Ask any baseball fan who MLB's fastest player is and the answer will pretty much always be the same: Billy Hamilton. Since 2014, the Reds’ center fielder leads MLB with 215 stolen bases, and, according to Baseball Savant’s new baserunning statistic, his top speed of 30.1 ft/s (feet per second) is the fastest in the majors. However, as the sporting world bids adieu to Usain Bolt, who will run his final 100-meter race Saturday and then sprint off into the Jamaican sunset, let’s remember just how much faster track stars are over baseball’s best.
At the 2009 Berlin IAAF World Championships, Bolt shaved a millisecond off his 2008 Beijing Olympic world record, running a blistering 9.58-second 100-meter dash. He ran at an average of 23.35 mph, but from the 60 meter to 80 meter marks, he reached a top speed of 27.79 mph (40.8 ft/s). With a top speed over 10 ft/s faster than Hamilton, if the two athletes hypothetically ran the 390-foot distance around the bases at top speed, Bolt would be safe at home while Hamilton hustles into third.
As for how Hamilton compares to other baseball speedsters, his top speed of 30.1 ft/s doesn’t crack the top five. The five track-stars-turned-baseball-players below all had average track speeds faster than Hamilton’s top 2017 speed. However, as we’ll see at number one, sprint speed and baserunning ability are very, very different.
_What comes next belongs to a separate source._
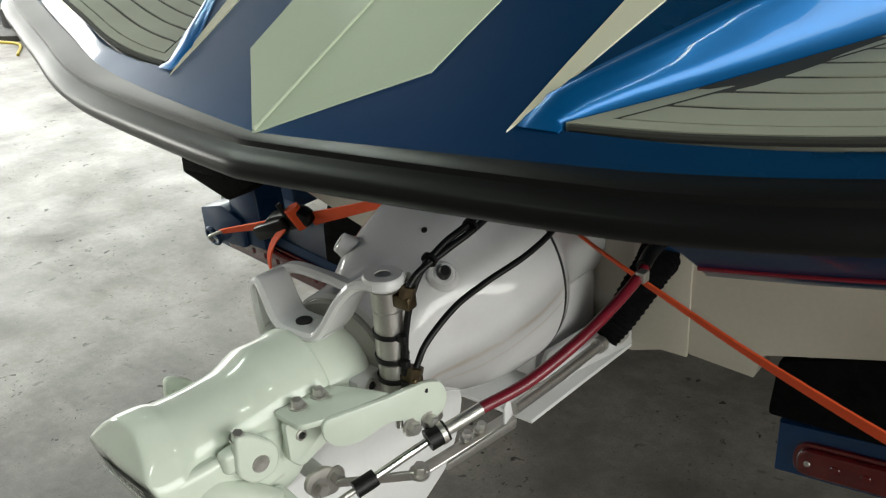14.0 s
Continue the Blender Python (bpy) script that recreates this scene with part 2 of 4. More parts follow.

There has never been a more prolific base-stealer than the legendary Henderson, who swiped an MLB-record 1406 bases over his 25-year career and surpassing the 100-steals mark in three seasons. He regularly turned singles into doubles and, if held up at first, he wasn’t staying there for long. Though he didn’t run track for very long, giving up the sport because it conflicted with the baseball schedule, Henderson once clocked in between 9.6 and 9.7 seconds in the 100-yard dash (roughly 31 ft/s).
Drafted sixth overall in 1972 by the California Angels, Collins was supposed to become a speedy superstar. He ran a 9.6-second 100-yard dash (31.3 ft/s) in high school, but he never matured into the all-around talent for which the Angels hoped. Over his 16 MLB seasons, he hit .272/.338/.689 with 395 stolen bases, but was stapled to the bench for much of his career, only once eclipsing the 130 games-played mark. He did, however, set a Blue Jays single-season record with 60 stolen bases in 1984.
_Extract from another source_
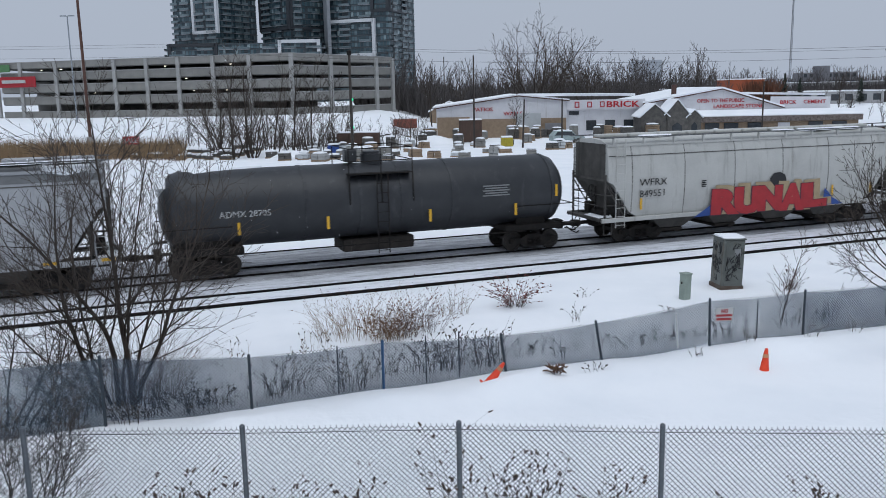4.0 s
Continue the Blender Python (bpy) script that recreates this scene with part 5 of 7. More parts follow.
def link_fence(name, posts, height, cell, r, mat, pmat, prad, label, nets=(), spikes=False, special=None, rail=False):
    """posts: x, y, lean and how much higher or lower the fabric hangs there. nets: a netting for each span, or None."""
    top = thing(name, pose(0, 0, 0), label, "fence")
    for i, (x, y, lean, rise) in enumerate(posts):
        z = ground_z(x, y) - 0.15
        zt = height + rise + ground_z(x, y) + 0.04
        b = Build().rod((x, y, z), (x + lean, y, zt), prad, n=10)
        b.rod((x + lean, y, zt), (x + lean, y, zt + 0.03), prad * 1.15, prad * 0.5, 10)
        b.obj("post", (special or {}).get(i, pmat), top, "blue-painted post" if special and i in special else "", smooth=50)
    for i, ((x0, y0, l0, r0), (x1, y1, l1, r1)) in enumerate(zip(posts, posts[1:])):
        a, c = (x0, y0, ground_z(x0, y0) + r0), (x1, y1, ground_z(x1, y1) + r1)
        low = -max(0.0, (r0 + r1) / 2)
        woven(a, c, low, height, cell, r, spikes).obj("wire_mesh", mat, top)
        if rail:
            Build().rod((x0, y0, a[2] + height - 0.07), (x1, y1, c[2] + height - 0.07), 0.006, n=5).obj("tension_wire", mat, top)
        if nets and nets[i]:
            d = Vector((x1 - x0, y1 - y0)).normalized()
            b, n = Build(), 12
            for k in range(n + 1):
                u = k / n
                x, y = x0 + (x1 - x0) * u, y0 + (y1 - y0) * u
                zz = a[2] + (c[2] - a[2]) * u
                sag = 0.05 * math.sin(math.pi * u) + 0.02 * noise.noise(Vector((x * 2, y, 5)))
                for off in (0.03, 0.036):
                    b.v += [(x - d.y * off, y + d.x * off, zz + low - 0.05), (x - d.y * (off + 0.02 * math.sin(7 * u)), y + d.x * off, zz + height * 0.5), (x - d.y * off, y + d.x * off, zz + height - 0.02 - sag)]
            for k in range(n):
                p, q = 6 * k, 6 * (k + 1)
                b.f += [(p, q, q + 1, p + 1), (p + 1, q + 1, q + 2, p + 2), (p + 3, p + 4, q + 4, q + 3), (p + 4, p + 5, q + 5, q + 4), (p + 2, q + 2, q + 5, p + 5), (p, p + 3, q + 3, q)]
            b.obj("windscreen_mesh", nets[i], top, "thin blue-grey windscreen netting")
    return top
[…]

Coleman burst onto scene as a 23-year-old rookie, swiping a league-leading 110 bags and claiming NL Rookie of the Year honors with the Cardinals. In 13 seasons, he racked up 752 stolen bases - sixth most all time - with an 81 percent success rate. His lightning speed shouldn’t have have been a surprise, considering he once ran a 9.5-second 100-yard dash (31.6 ft/s).
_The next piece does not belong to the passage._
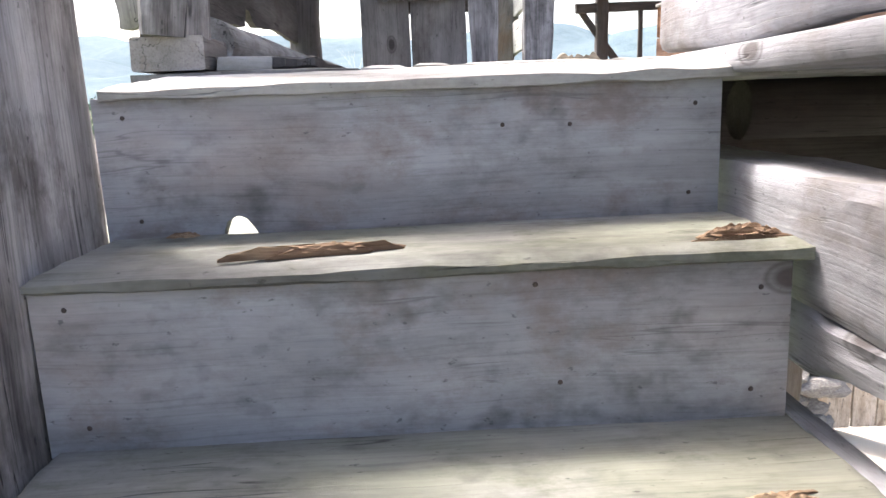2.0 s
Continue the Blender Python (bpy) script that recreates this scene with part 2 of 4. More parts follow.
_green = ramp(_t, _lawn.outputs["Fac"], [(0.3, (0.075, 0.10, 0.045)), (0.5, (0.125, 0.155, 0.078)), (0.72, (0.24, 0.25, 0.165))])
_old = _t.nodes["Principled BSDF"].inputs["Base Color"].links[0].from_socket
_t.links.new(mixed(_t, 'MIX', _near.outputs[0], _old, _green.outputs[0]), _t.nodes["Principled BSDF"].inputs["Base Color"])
def _track(x0, y0, lean, wide):
    """A trodden cart track: distance from a line across the meadow."""
    def calc(kind, a, c):
        node = _t.nodes.new("ShaderNodeMath")
        node.operation = kind
        for socket, value in ((node.inputs[0], a), (node.inputs[1], c)):
            if isinstance(value, (int, float)):
                socket.default_value = value
            else:
                _t.links.new(value, socket)
        return node.outputs[0]
    line = calc('ADD', calc('MULTIPLY', calc('SUBTRACT', _sep.outputs["Y"], y0), lean), x0)
    off = calc('ABSOLUTE', calc('SUBTRACT', _sep.outputs["X"], line), 0.0)
    off = calc('ADD', off, calc('MULTIPLY', calc('SUBTRACT', _lawn.outputs["Fac"], 0.5), 1.6))
    return ramp(_t, calc('DIVIDE', off, wide), [(0.05, (0.3, 0.3, 0.3)), (0.95, (0, 0, 0))]).outputs[0]


_base = _t.nodes["Principled BSDF"].inputs["Base Color"]
for _line in ((-8.0, 22.4, 0.15, 0.55), (-6.6, 18.0, 0.32, 0.5)):
    _t.links.new(mixed(_t, 'MIX', _track(*_line), _base.links[0].from_socket, (0.33, 0.32, 0.275)), _base)
# pale trodden earth below the deck
_east = _t.nodes.new("ShaderNodeMapRange")
_east.inputs["From Min"].default_value, _east.inputs["From Max"].default_value = 0.6, 1.3
_t.links.new(_sep.outputs["X"], _east.inputs["Value"])
_south = _t.nodes.new("ShaderNodeMapRange")
_south.inputs["From Min"].default_value, _south.inputs["From Max"].default_value = 9.0, 7.5
_t.links.new(_sep.outputs["Y"], _south.inputs["Value"])
_yard = _t.nodes.new("ShaderNodeMath")
_yard.operation = 'MULTIPLY'
_t.links.new(_east.outputs[0], _yard.inputs[0])
_t.links.new(_south.outputs[0], _yard.inputs[1])
_earth = ramp(_t, _lawn.outputs["Fac"], [(0.3, (0.30, 0.27, 0.21)), (0.5, (0.44, 0.41, 0.35)), (0.7, (0.56, 0.54, 0.48))])
_t.links.new(mixed(_t, 'MIX', _yard.outputs[0], _base.links[0].from_socket, _earth.outputs[0]), _base)
LEAFMOULD = rough_stuff("woodland_floor", [(0.3, (0.11, 0.10, 0.08)), (0.5, (0.175, 0.165, 0.14)), (0.7, (0.25, 0.24, 0.20))], scale=0.5, bump=0.5, far=0.4, far_scale=0.05)
CANOPY = rough_stuff("wooded_hillside", [(0.3, (0.055, 0.08, 0.055)), (0.45, (0.085, 0.12, 0.08)), (0.55, (0.15, 0.145, 0.11)), (0.7, (0.20, 0.165, 0.14))], scale=0.10, bump=0.8, far=0.4, far_scale=0.01, distance=3.0)
# forest ridge tinted blue: distance haze put into its colour
RIDGE = rough_stuff("hazy_blue_ridge", [(0.3, (0.055, 0.085, 0.095)), (0.5, (0.08, 0.115, 0.13)), (0.7, (0.11, 0.145, 0.16))], scale=0.03, bump=0.8, far=0.4, far_scale=0.004, distance=6.0)
TWIG = rough_stuff("dry_twigs", [(0.3, (0.16, 0.12, 0.085)), (0.6, (0.30, 0.245, 0.18)), (0.8, (0.4, 0.34, 0.26))], scale=4, bump=0.2)
# twig colour paled to include the haze over far trees
BARE = rough_stuff("bare_wood_twigs", [(0.3, (0.215, 0.19, 0.176)), (0.55, (0.325, 0.295, 0.278)), (0.8, (0.42, 0.39, 0.37))], scale=0.15, bump=0.0)
PALEBARK = rough_stuff("pale_bark", [(0.3, (0.36, 0.33, 0.29)), (0.6, (0.55, 0.52, 0.48)), (0.8, (0.66, 0.64, 0.6))], scale=3, bump=0.3)
LEAF = rough_stuff("olive_leaves", [(0.3, (0.14, 0.15, 0.07)), (0.6, (0.26, 0.265, 0.13)), (0.8, (0.36, 0.345, 0.19))], scale=6, bump=0.0)
# evergreen colour lightened and dulled for distance haze
PINE = rough_stuff("hazed_green_wood", [(0.3, (0.065, 0.10, 0.065)), (0.6, (0.11, 0.155, 0.10)), (0.8, (0.15, 0.19, 0.13))], scale=0.12, bump=0.0)
GRASS = rough_stuff("grass_blades", [(0.3, (0.17, 0.21, 0.105)), (0.6, (0.235, 0.275, 0.15)), (0.8, (0.33, 0.345, 0.215))], scale=1.5, bump=0.0)
NAIL, _t, _b = nodes_of("rusty_nail")
_b.inputs["Base Color"].default_value = (0.055, 0.04, 0.035, 1)
_b.inputs["Roughness"].default_value = 0.7


# ---- builders ----
def linked(name, verts, faces, material, parent=None, matrix=None, smooth=True, label=""):
    me = bpy.data.meshes.new(name)
    me.from_pydata(verts, [], faces)
    me.materials.append(material)
    if smooth:
        me.shade_smooth()
        me.set_sharp_from_angle(angle=radians(38))
    ob = new(name, me)
    if matrix is not None:
        ob.matrix_world = matrix
    if parent is not None:
        ob.parent = parent
        ob.matrix_parent_inverse = Matrix()
    if label:
        ob["label"] = label
    return ob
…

There wasn’t much "Prime Time" couldn’t do. The NFL Hall of Famer played nine MLB seasons, tallying 186 stolen bases and leading the league with 14 triples in 1992. While he starred as a two-sport athlete - becoming the only athlete to hit a major-league home run and score an NFL touchdown in the same week in 1989 - Sanders was also an amateur track phenom. In 1988, while at Florida State, he ran a 10.26-second 100-meter dash (32 ft/s) and at the NFL combine the following year he posted a 4.27-second 40-yard dash.
For all intents and purposes, Washington wasn't a baseball player. After running a then-world record 5.8-second 60-yard dash in 1972 and posting a 9.2-second 100-yard dash (32.6 ft/s) in 1974, Athletics’ owner Charlie Finley decided to make Washington the team’s "designated runner." In 105 games over two seasons, Washington never registered a plate appearance or played in the field. He did, however, tally 31 stolen bases. Unfortunately, the Washington experiment was a colossal failure; his track speed never translated to baseball and he was caught stealing 64.9 percent of the time.